I wasn't hugely bothered, but some of the accusations he made were so outrageous, they sent me to the (then nascent) internet in search of verification. One of the first places I found on-line was Beliefnet. At the time it had discussion forums for a wide range of different faiths and I joined the Catholic one to find some answers to the questions (or more properly accusations) my friend had asked/ levelled. I remember that when I joined I was sure I knew everything there was to know about being Catholic, but immediately found I knew absolutely nothing. I found myself embroiled in discussions where I tried to argue against Catholic doctrine with my subjective secular neo-pagan, new age "wisdom" and was constantly blown out of the water. It stung, but it also captivated me. Why? Because I realised for the first time how much more there was to the Catholic faith than I had been taught - and it made sense - a lot of sense - certainly a lot more sense than the hazy secular relativism I had adopted. Most importantly, I discovered that embracing my Catholic faith constituted more than anything else a lifelong pursuit of beauty, truth, justice, honour and integrity. It struck me as a journey towards the truth of what it means to be a human person, alive and living in community with others.
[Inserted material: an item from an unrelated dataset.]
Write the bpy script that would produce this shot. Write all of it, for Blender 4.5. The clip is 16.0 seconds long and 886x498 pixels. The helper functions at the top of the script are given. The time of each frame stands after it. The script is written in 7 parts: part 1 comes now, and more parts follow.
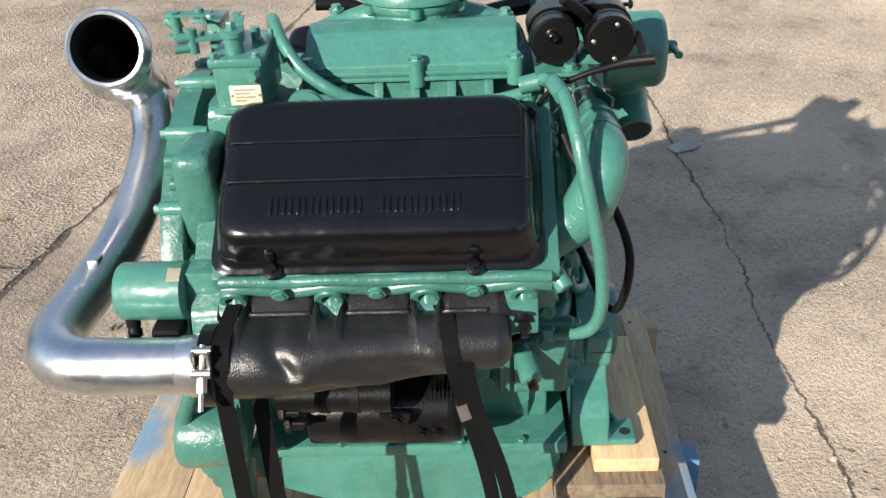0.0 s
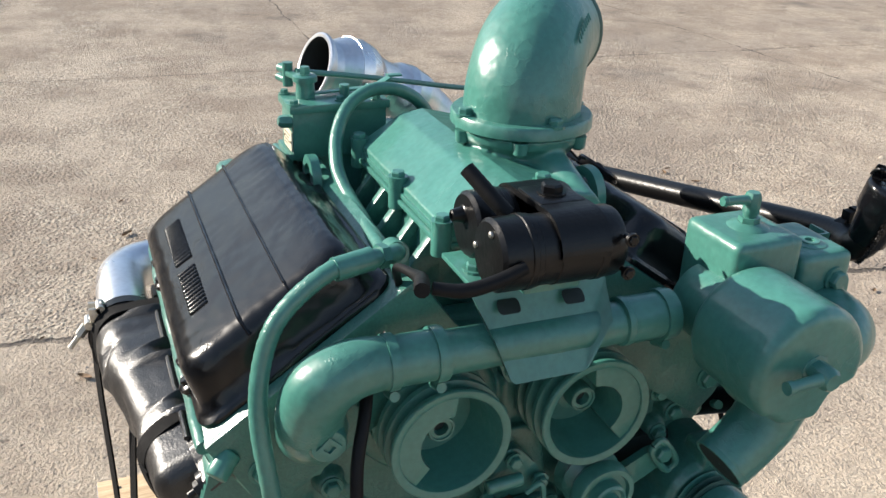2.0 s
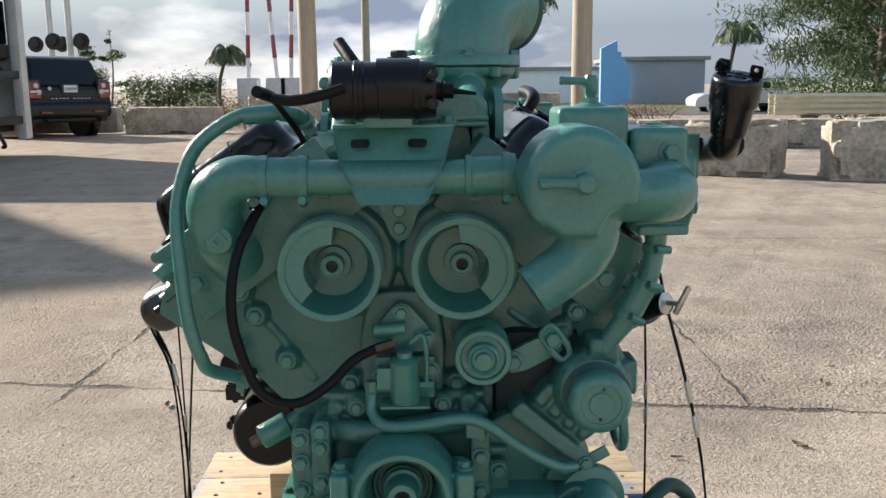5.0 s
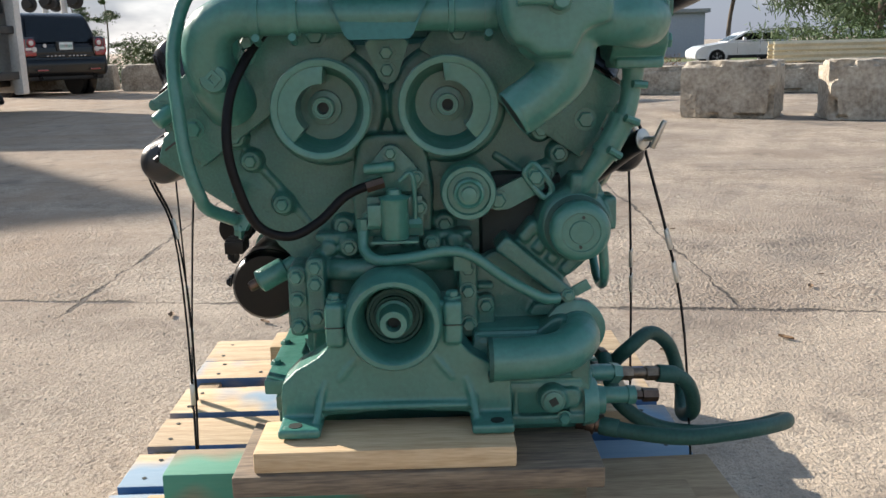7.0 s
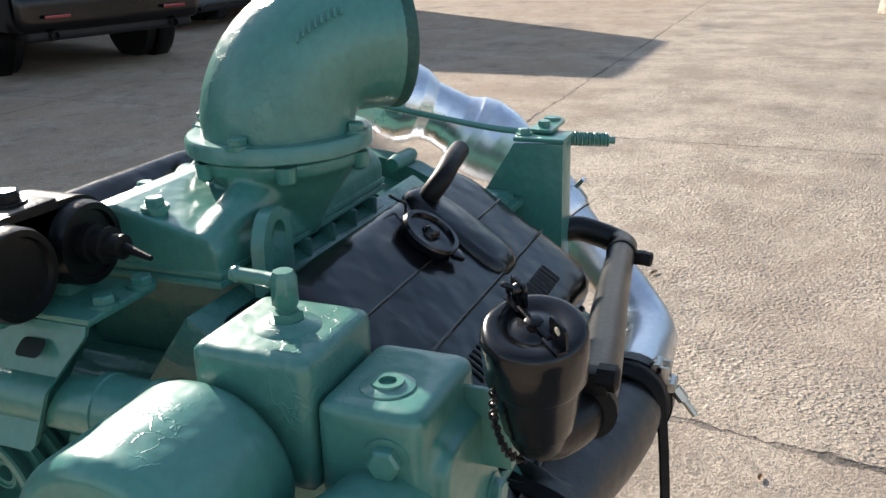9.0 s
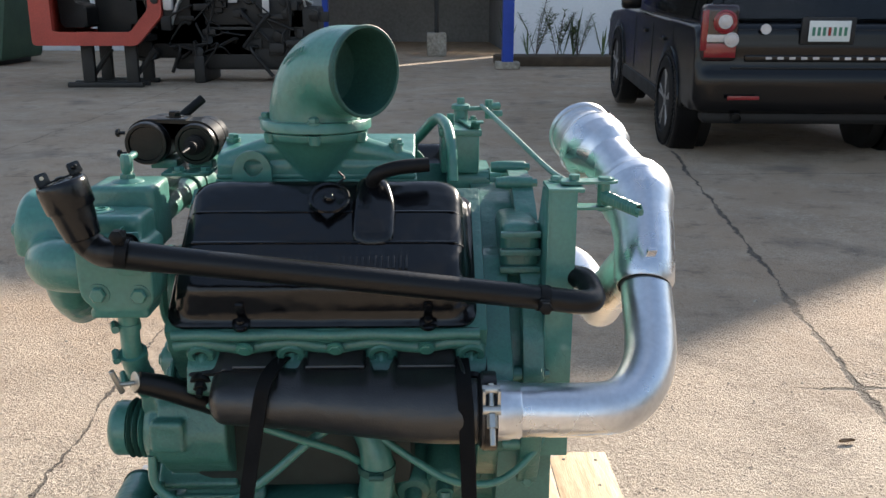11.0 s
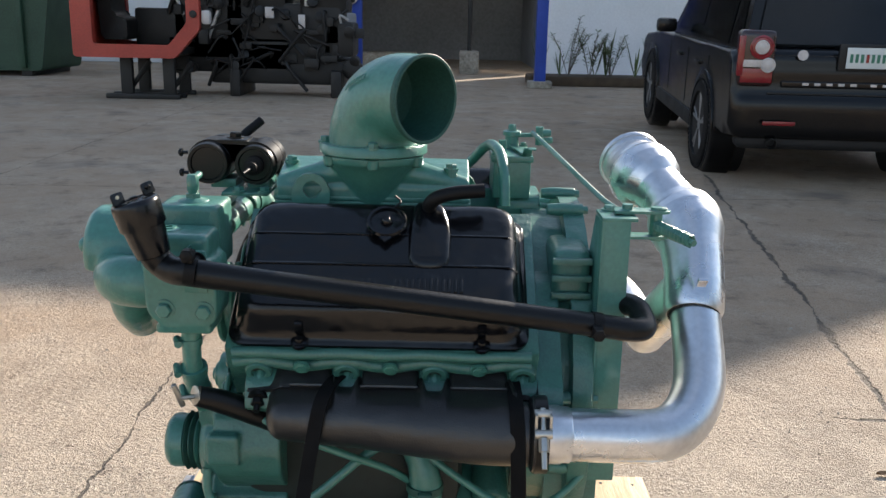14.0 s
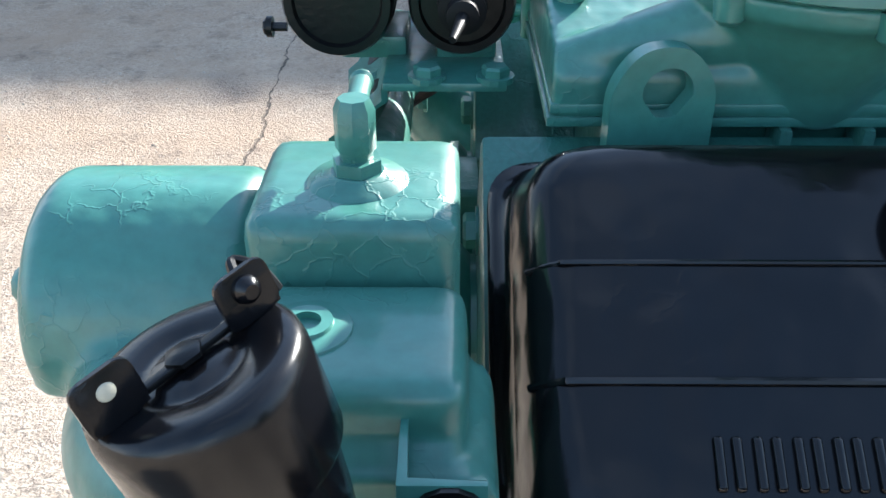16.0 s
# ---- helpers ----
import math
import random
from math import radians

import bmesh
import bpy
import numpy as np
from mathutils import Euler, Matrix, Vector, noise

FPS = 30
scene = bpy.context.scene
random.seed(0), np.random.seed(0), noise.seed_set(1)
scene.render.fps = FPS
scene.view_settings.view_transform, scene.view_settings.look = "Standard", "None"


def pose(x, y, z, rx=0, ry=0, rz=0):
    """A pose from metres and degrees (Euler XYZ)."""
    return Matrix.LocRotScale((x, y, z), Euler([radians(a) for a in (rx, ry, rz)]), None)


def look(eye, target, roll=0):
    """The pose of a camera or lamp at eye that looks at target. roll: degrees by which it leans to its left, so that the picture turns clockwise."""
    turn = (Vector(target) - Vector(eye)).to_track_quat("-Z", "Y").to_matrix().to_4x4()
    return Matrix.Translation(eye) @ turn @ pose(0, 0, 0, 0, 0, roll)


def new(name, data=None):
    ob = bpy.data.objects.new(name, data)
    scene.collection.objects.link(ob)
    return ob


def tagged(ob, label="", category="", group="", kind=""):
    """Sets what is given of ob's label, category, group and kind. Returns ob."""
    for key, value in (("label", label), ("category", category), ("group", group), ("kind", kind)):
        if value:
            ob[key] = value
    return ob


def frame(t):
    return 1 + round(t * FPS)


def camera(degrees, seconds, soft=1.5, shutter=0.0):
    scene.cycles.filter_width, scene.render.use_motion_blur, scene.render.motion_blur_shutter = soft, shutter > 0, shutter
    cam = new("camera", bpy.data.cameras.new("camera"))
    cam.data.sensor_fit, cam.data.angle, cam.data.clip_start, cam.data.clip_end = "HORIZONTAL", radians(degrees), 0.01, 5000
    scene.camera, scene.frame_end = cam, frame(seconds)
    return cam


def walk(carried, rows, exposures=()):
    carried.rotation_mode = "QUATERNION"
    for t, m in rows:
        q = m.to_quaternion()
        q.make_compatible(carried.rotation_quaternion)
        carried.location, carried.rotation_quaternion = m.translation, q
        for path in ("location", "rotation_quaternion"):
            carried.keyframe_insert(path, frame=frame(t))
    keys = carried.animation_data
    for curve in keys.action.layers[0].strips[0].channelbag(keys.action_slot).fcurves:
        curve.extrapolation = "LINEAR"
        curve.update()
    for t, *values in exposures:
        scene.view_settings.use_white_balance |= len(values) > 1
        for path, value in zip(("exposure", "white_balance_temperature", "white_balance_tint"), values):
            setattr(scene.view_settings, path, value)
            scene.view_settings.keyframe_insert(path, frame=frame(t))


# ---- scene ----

It is not a way of being but a way of training. This started me on a voyage of discovery which provided the answers to questions I had actually (all but) left the Catholic Church seeking.

The point being, despite knowing a number of priests personally growing up, despite going to Mass every Sunday until I was in my very late teens/ early twenties, I had not engaged with my faith in terms of connecting praxis with my beliefs. What I mean is, I believed in God, but did not believe in the Catholic Church. Catholicism in the 1970's and 1980's seemed insipid, remote, irrelevant to me. It certainly wasn't beautiful or powerful. It was the domain of old ladies and I certainly knew better than them!

I have some recollection of my trying to take the faith seriously at some point growing up. I remember we were fortunate enough to have daily Mass at our school and I went every day for a good while, but the priests (we had a Jesuit chaplain) ridiculed my devotion and my peers found it amusing. There was no culture to allow my young self to develop as a Catholic, no encouragement, no environment conducive to Catholic flourishing.

Joe speaks to this eloquently in his post:
When young Catholics ask what resources the Catholic Tradition might have which would help them in living with the accelerating melt-down of ordinary social norms, because they want to live in decency and raise children formed in purity, the Catholic ‘mainstream’ has nothing to say. Actually, it is worse than that: too often it is implied that it is improper even to ask such a question.
Why should it be amusing or ridiculous to seek virtue? To value honour? Integrity? Beauty? Young people often harbour idealistic visions of life and relationships which have yet to be tempered by the bitter realities of experience. And yet are these well ordered instincts not to be nurtured and encouraged? Isn't that what we should be doing as parents? If our children find the beauty & grandeur of the Tridentine Mass attractive, are those not virtues we should encourage, are those attractions not, in fact, well ordered? I think they are!

Look at the literature being studied by your teens in school right now. Are the stories about heroism, honour, integrity? Or are they about sex, death, depravity, rejection of God, betrayal? Our culture seeks to corrupt our children from a very early age, should we be so quick to allow them to "grow up"? Pop music and culture encourages depravity and condemns chastity and virtue; it advocates an abandonment and individualism which can only lead to a spiralling animalism.

Joe speaks as an experienced father when he writes this about the kind of intensity we see when our children pursue something:
Actually, these young people are often people who have changed, who have struggled with temptation, who have resolved to live a life at odds with the expectations of the modern world out of respect for the teaching of the Church. Yes, they are imperfect, and they suffer from the lack of formation common in our parishes and schools. But they are the ones who are trying to think things through and do better. If you see young Catholic women wearing mantillas, or young Catholic men even going to church on a Sunday, you are looking at people who are almost certainly scorned by their work colleagues, their college contemporaries, and quite possibly their parents, for taking the Catholic Faith seriously. It is depressing to see self-described Catholic moderates joining the pile-on.

If you think they’ve got in wrong, point them towards resources which will help them. If you think they shouldn’t be allowed to discuss issues which make you feel uncomfortable, then you are part of the problem.
This is what we need as parents; we should not discourage our children from being the best they can be in spiritual pursuits as well as sporting and academic ones.